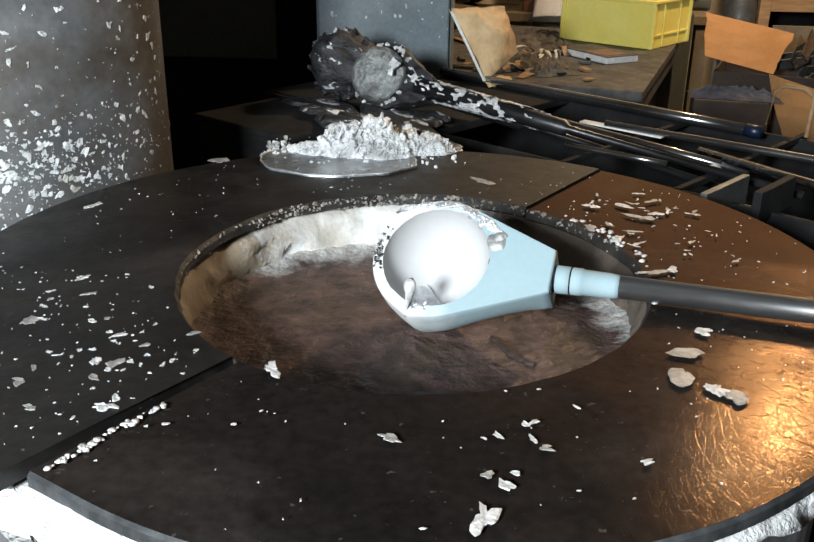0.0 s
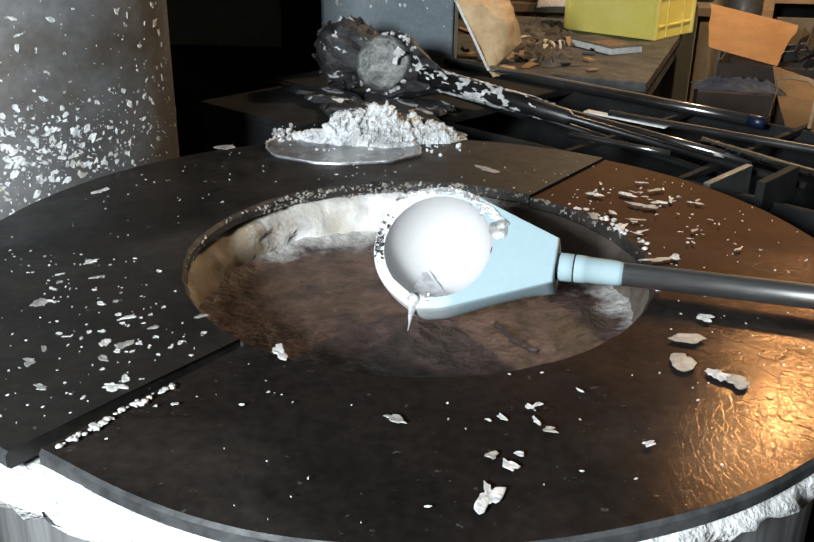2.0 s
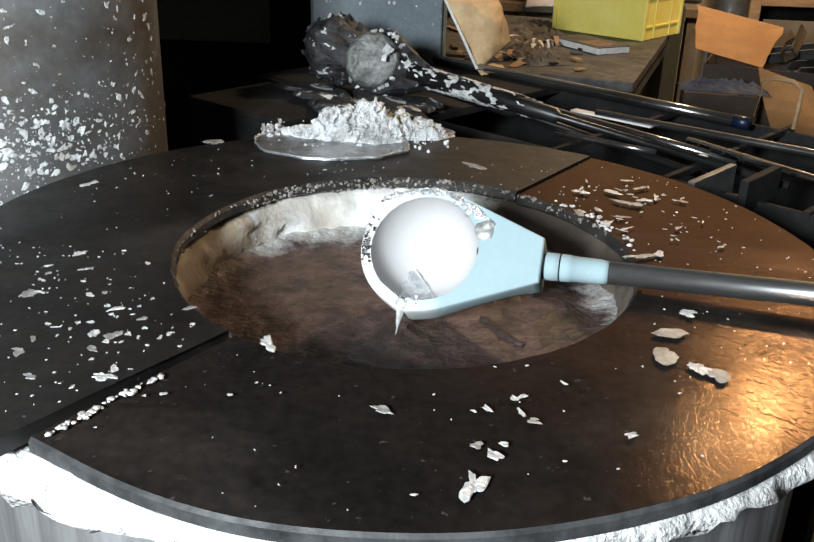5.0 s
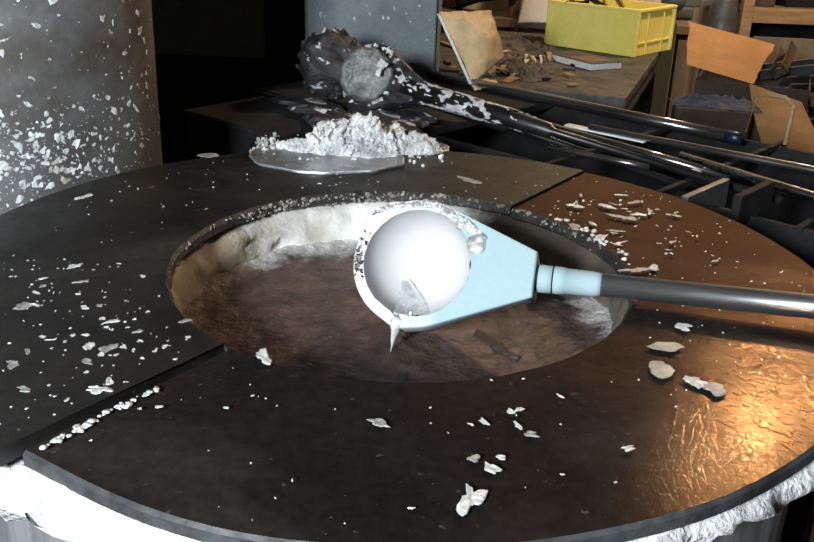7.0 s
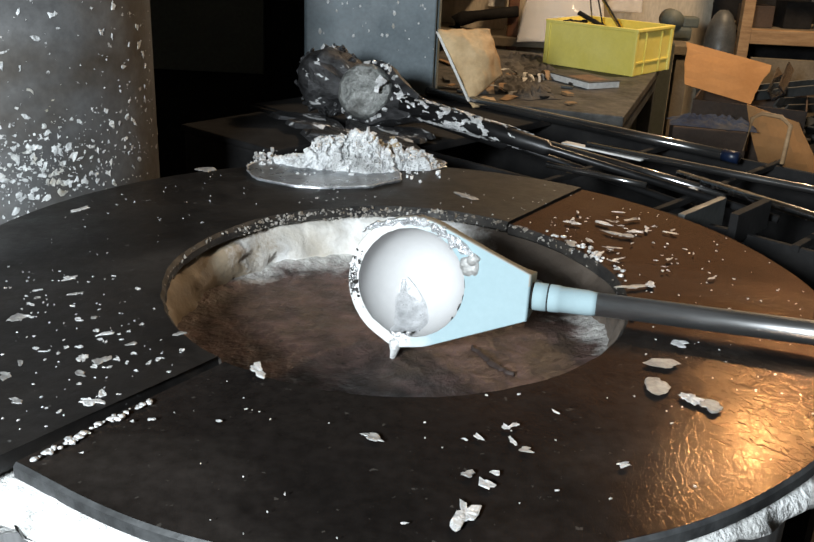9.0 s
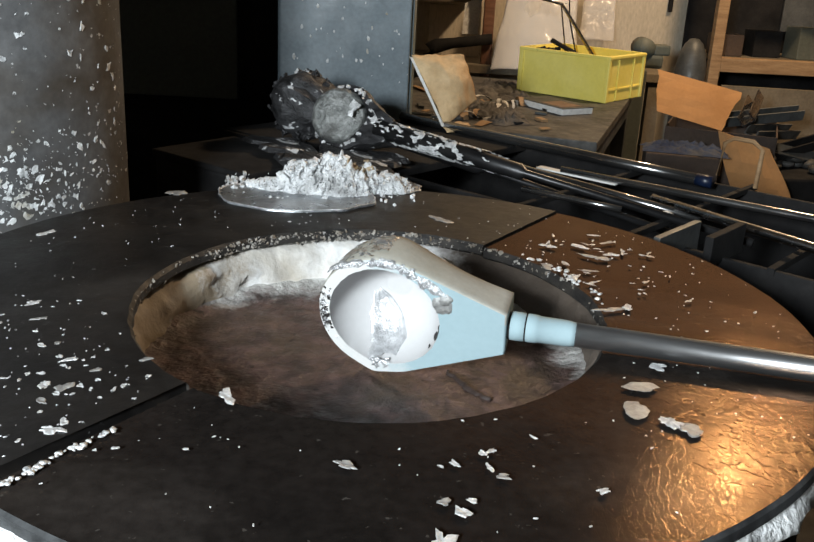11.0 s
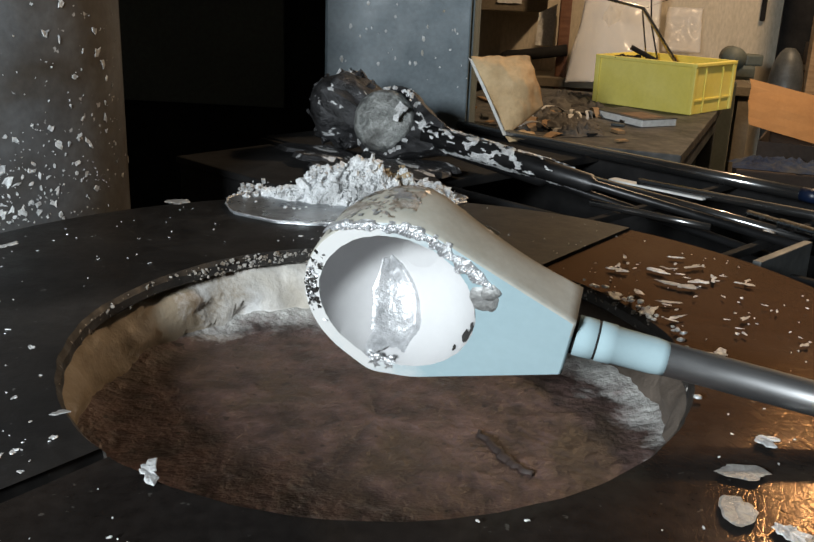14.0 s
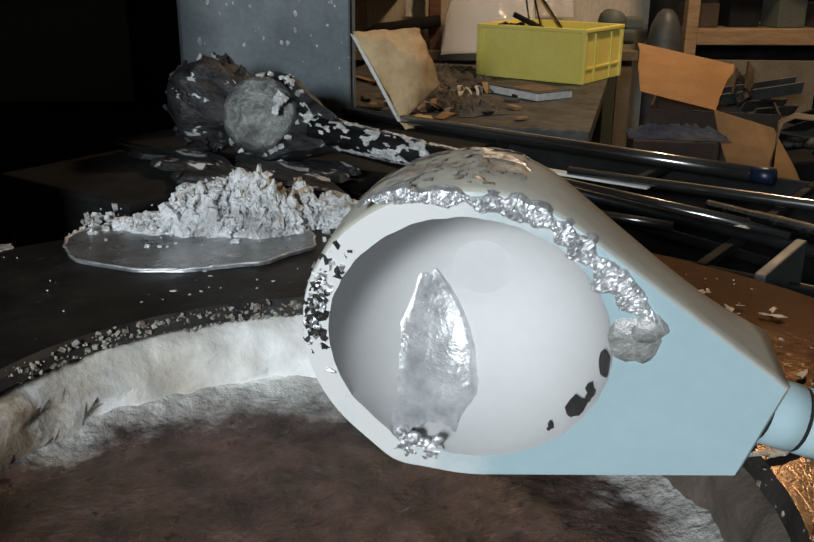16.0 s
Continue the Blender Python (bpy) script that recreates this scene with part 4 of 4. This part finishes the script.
# old encrusted ladles on the trough share the pattern
for m, label in ((pose(-0.10, 2.07, 0.937, 62, 4, -38), "old ladle filled and crusted with frozen aluminium"),
                 (pose(-0.175, 2.19, 0.925, -115, 8, -32), "old blackened ladle lying behind another ladle")):
    old = thing("old_ladle", m, label, "ladle", "old ladles on the trough")
    bm = bmesh.new()
    bm.from_mesh(body.data)
    for v in bm.verts:
        v.co += v.co.normalized() * 0.007 * wob(101, *(26 * v.co))
    for f in bm.faces:
        f.material_index = 0
    bowl = part("bowl", bm, M["crusted"], old)
    smooth(part("handle", tube(bmesh.new(), [(0.12, 0, -0.022), (0.3, 0, -0.024), (0.49, 0, -0.027), (0.50, 0, -0.027), (0.95, 0, -0.04)], [0.022, 0.019, 0.016, 0.0075, 0.0070], 18), M["black_pipe"], old, "sooty black pipe handle"))
    bm = bmesh.new()
    if "frozen" in label:
        # the frozen plug stands out of the mouth, tipped towards the handle
        tip = Matrix.Translation((MX - 0.004, 0, MZ + 0.010)) @ pose(0, 0, 0, 0, 27, 0)
        rings, n = [], 48
        for r, z in ((0.064, -0.034), (0.063, -0.010), (0.058, 0.004), (0.050, 0.007), (0.038, 0.005), (0.034, 0.008), (0.022, 0.006), (0.010, 0.008)):
            rings.append([bm.verts.new(tip @ Vector((r * (1 + 0.05 * wob(103, 2 * math.cos(a), 2 * math.sin(a), r * 40)) * math.cos(a), r * math.sin(a), z + 0.0022 * wob(104, 90 * r * math.cos(a), 90 * r * math.sin(a))))) for a in (2 * math.pi * k / n for k in range(n))])
        for u, v in zip(rings, rings[1:]):
            for k in range(n):
                bm.faces.new((u[k], u[(k + 1) % n], v[(k + 1) % n], v[k]))
        bm.faces.new(rings[-1])
        smooth(part("frozen_plug", bm, M["plug"], bowl, "round plug of frozen grey aluminium"))
        # bright metal clinging in patches to the neck and the handle
        bm = bmesh.new()
        nx, na = 230, 60
        gr = []
        for i in range(nx + 1):
            x = 0.05 + 0.40 * i / nx
            rad = 0.0222 - 0.0045 * max(0, x - 0.12) / 0.3 if x > 0.12 else 0.0222 + 0.045 * (0.12 - x) / 0.07
            gr.append([bm.verts.new((x, (rad + 0.0014 + 0.0028 * abs(wob(160, 90 * x, 0.5 * j))) * math.cos(2 * math.pi * j / na), -0.022 + (rad * (0.6 if x < 0.12 else 1) + 0.0014 + 0.0028 * abs(wob(161, 90 * x, 0.5 * j))) * math.sin(2 * math.pi * j / na))) for j in range(na)])
        for i in range(nx):
            x = 0.05 + 0.40 * i / nx
            for j in range(na):
                want = wob(162, 26 * x, 0.11 * j) + 0.7 * wob(163, 75 * x, 0.35 * j) + 0.30 * math.cos(2 * math.pi * j / na + 1.4) + 0.38 * math.exp(-((x - 0.27) / 0.08) ** 2)
                if want > 0.06 + 0.35 * max(0, x - 0.33) / 0.1:
                    bm.faces.new((gr[i][j], gr[i][(j + 1) % na], gr[i + 1][(j + 1) % na], gr[i + 1][j]))
        for v in [v for v in bm.verts if not v.link_faces]:
            bm.verts.remove(v)
        tagged(part("metal_crust", bm, M["flake"], old, "bright metal clinging in patches to the handle"), kind="stuff")
        bm = bmesh.new()
        for k in range(150):
            a = rng.uniform(0, 2 * math.pi)
            chunk(bm, (MX + 0.074 * math.cos(a), 0.070 * math.sin(a), MZ - rng.uniform(-0.004, 0.03)), rng.uniform(0.002, 0.007), dice, 0.5)
        tagged(part("rim_crust", bm, M["flake"], bowl, "bright broken crust round the mouth"), kind="stuff")
    else:
        for k in range(90):
            a = rng.uniform(0, 2 * math.pi)
            chunk(bm, (MX + 0.074 * math.cos(a), 0.074 * math.sin(a), MZ - rng.uniform(0, 0.06)), rng.uniform(0.003, 0.011), dice, 0.5)
        tagged(part("crust", bm, M["crusted"], bowl, "dark flaking crust"), kind="stuff")

# scale and slag plates heaped by the old ladles
for k, (x, y, z, s) in enumerate(((-0.16, 1.95, 0.862, 0.075), (-0.05, 1.93, 0.866, 0.06), (-0.22, 2.02, 0.866, 0.06), (0.04, 1.93, 0.868, 0.045), (-0.12, 1.90, 0.866, 0.05), (-0.01, 1.87, 0.864, 0.05))):
    sl = bmesh.new()
    chip(sl, Matrix.Diagonal((1.5, 0.8, 1, 1)), s, 0.012, 3400 + k, 15, 0.7)
    ob = part("slag_plate", sl, M["crusted"])
    ob.matrix_world = pose(x, y, z, 4 * wob(k, 0.4), 4 * wob(k, 2.4), -40 + 60 * wob(k, 4.5))
    tagged(ob, "dark silvery plate of slag on the trough", "slag", "slag on the trough")

# the metal running from the lip
drip = thing("metal_drip", Matrix(), "thin bright thread of metal dripping from the lip", "drip")
tongue = tube(bmesh.new(), [(0.0006, 0.003, 0.006), (0.0004, 0.001, 0.002), (0.0012, 0, -0.004), (0.0002, 0, -0.011), (-0.0014, 0, -0.018), (-0.0020, 0, -0.024), (-0.0034, 0, -0.030), (-0.0046, 0, -0.040)], [0.0040, 0.0066, 0.0070, 0.0052, 0.0036, 0.0022, 0.0011, 0.0006], 14)
for v in tongue.verts:
    v.co += Vector((0.0014 * wob(150, 220 * v.co.x, 160 * v.co.z), 0, 0.0016 * wob(151, 300 * v.co.x, 120 * v.co.z)))
smooth(part("thread", tongue, M["flake"], drip))

LADLE = [
    (0.0, 0.057, 1.013, 0.929, 40.7, -1.0, -15.6),
    (2.0, 0.054, 0.993, 0.932, 45.2, -0.9, -13.7),
    (4.0, 0.054, 0.986, 0.927, 48.1, -1.4, -13.3),
    (7.0, 0.050, 0.981, 0.924, 55.0, -1.7, -11.8),
    (9.0, 0.048, 0.974, 0.916, 78.5, -1.1, -13.8),
    (11.5, 0.048, 0.951, 0.905, 105.4, -0.4, -12.4),
    (12.0, 0.048, 0.945, 0.907, 102.5, -0.6, -10.8),
    (12.5, 0.048, 0.939, 0.903, 105.0, -0.7, -10.2),
    (13.0, 0.048, 0.931, 0.902, 107.1, -0.6, -9.3),
    (13.5, 0.048, 0.922, 0.908, 109.2, 0.6, -7.0),
    (14.0, 0.055, 0.921, 0.971, 109.0, 9.1, -6.7),
    (14.5, 0.097, 0.906, 1.009, 104.8, 12.6, -7.0),
    (15.0, 0.105, 0.915, 1.029, 103.0, 16.6, -8.1),
    (15.5, 0.103, 0.917, 1.034, 100.4, 16.3, -9.0),
    (16.0, 0.105, 0.922, 1.029, 101.0, 15.0, -9.5),
]
# how far the thread hangs below the lip
HANG = {0.0: 0.034, 0.4: 0.012, 2.0: 0.006, 4.0: 0.004, 7.0: 0.002, 9.0: 0.0}


def motions():
    walk(ladle, [(t, pose(*p)) for t, *p in LADLE])
    rows = []
    for t, hang in HANG.items():
        p = next((row[1:] for row in LADLE if row[0] == t), LADLE[0][1:])
        q = pose(*p) @ Vector((0.0045, -0.0725, -0.011))
        rows.append((t, pose(q.x, q.y, q.z + hang)))
    end = rows[-1][1].translation
    rows += [(9.4, pose(end.x, end.y, end.z - 0.004)), (9.7, pose(end.x, end.y, 0.80)), (10.2, pose(end.x, end.y, 0.79)), (16.0, pose(end.x, end.y, 0.79))]
    walk(drip, rows)


motions()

§ Requirements:
Only a number is expected here: the count of lines in the listing that hold the string "with".

§ Output for this exercise:
2